* STATED EXERCISE: Starting with the first line of the data below, copy each line up to and including the one containing "0.8, 0.15, 30)". Pictures stay out.

::::

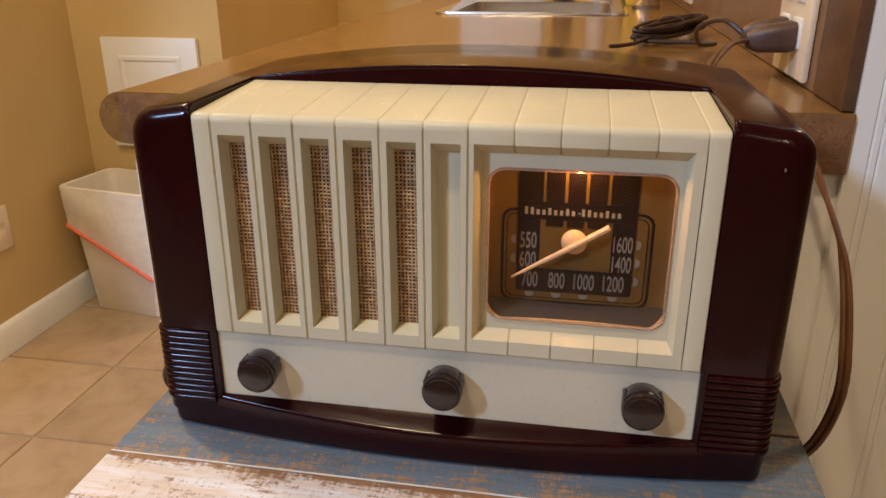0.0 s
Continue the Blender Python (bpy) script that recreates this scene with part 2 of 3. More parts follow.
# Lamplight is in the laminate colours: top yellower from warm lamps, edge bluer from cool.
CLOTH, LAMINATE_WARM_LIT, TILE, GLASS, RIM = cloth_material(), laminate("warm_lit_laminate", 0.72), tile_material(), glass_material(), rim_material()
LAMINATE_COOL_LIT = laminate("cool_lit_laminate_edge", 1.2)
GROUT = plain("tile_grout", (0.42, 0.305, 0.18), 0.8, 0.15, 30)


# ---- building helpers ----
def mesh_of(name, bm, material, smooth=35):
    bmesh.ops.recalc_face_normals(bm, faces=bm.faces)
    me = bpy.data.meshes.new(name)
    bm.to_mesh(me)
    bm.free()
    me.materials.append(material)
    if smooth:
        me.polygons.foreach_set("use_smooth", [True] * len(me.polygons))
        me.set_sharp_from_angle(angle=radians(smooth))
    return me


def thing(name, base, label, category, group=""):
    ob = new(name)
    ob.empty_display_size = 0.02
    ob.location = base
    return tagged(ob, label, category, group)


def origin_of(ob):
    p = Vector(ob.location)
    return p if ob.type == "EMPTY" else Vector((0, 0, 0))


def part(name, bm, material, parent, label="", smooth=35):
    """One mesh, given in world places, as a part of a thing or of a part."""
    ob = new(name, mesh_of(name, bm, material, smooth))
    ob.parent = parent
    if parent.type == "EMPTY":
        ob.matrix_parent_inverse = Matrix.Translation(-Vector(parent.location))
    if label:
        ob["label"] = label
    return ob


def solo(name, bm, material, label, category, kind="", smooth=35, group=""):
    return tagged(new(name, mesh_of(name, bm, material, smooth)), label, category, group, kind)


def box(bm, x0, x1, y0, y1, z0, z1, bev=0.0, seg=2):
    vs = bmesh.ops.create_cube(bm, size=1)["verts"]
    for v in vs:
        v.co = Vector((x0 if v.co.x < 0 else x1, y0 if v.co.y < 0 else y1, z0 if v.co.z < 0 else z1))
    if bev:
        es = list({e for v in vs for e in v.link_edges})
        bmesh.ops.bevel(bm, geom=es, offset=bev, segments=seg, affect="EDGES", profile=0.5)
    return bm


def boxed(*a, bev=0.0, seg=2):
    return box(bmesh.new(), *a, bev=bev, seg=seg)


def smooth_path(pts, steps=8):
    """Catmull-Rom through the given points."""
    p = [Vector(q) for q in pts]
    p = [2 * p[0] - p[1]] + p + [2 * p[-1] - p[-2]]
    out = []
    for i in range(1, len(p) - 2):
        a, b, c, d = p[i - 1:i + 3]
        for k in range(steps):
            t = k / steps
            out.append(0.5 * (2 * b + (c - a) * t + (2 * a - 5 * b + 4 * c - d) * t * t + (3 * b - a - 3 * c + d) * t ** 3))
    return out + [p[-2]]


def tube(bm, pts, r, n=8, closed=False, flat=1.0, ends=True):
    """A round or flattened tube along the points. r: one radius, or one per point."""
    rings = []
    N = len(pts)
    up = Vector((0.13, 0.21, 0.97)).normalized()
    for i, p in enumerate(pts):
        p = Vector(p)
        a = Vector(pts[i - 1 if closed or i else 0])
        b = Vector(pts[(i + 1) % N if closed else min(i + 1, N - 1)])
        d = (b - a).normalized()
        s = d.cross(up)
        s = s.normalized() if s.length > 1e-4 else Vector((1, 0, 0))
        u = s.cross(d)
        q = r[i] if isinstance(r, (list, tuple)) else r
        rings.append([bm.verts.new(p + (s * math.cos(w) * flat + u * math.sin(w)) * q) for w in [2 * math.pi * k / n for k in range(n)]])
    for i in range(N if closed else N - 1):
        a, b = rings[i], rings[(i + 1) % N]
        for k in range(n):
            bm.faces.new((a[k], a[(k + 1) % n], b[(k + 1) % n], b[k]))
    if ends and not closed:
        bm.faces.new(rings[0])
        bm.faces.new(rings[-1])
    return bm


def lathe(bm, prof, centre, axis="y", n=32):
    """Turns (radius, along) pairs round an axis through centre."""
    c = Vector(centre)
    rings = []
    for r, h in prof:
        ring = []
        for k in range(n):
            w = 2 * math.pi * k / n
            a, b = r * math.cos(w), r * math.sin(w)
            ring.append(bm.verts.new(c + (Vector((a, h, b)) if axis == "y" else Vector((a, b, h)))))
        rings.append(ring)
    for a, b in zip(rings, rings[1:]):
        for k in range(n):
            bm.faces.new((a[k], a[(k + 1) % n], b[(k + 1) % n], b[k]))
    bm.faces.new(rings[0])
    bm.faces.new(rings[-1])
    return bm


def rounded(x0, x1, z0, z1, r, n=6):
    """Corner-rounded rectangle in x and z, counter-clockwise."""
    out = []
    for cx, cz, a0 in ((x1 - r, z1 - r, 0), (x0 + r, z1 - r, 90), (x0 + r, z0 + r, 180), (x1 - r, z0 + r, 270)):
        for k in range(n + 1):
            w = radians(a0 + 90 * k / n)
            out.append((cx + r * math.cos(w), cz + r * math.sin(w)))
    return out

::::

* THE COMPLETED TASK:
0.0 s
Continue the Blender Python (bpy) script that recreates this scene with part 2 of 3. More parts follow.
# Lamplight is in the laminate colours: top yellower from warm lamps, edge bluer from cool.
CLOTH, LAMINATE_WARM_LIT, TILE, GLASS, RIM = cloth_material(), laminate("warm_lit_laminate", 0.72), tile_material(), glass_material(), rim_material()
LAMINATE_COOL_LIT = laminate("cool_lit_laminate_edge", 1.2)
GROUT = plain("tile_grout", (0.42, 0.305, 0.18), 0.8, 0.15, 30)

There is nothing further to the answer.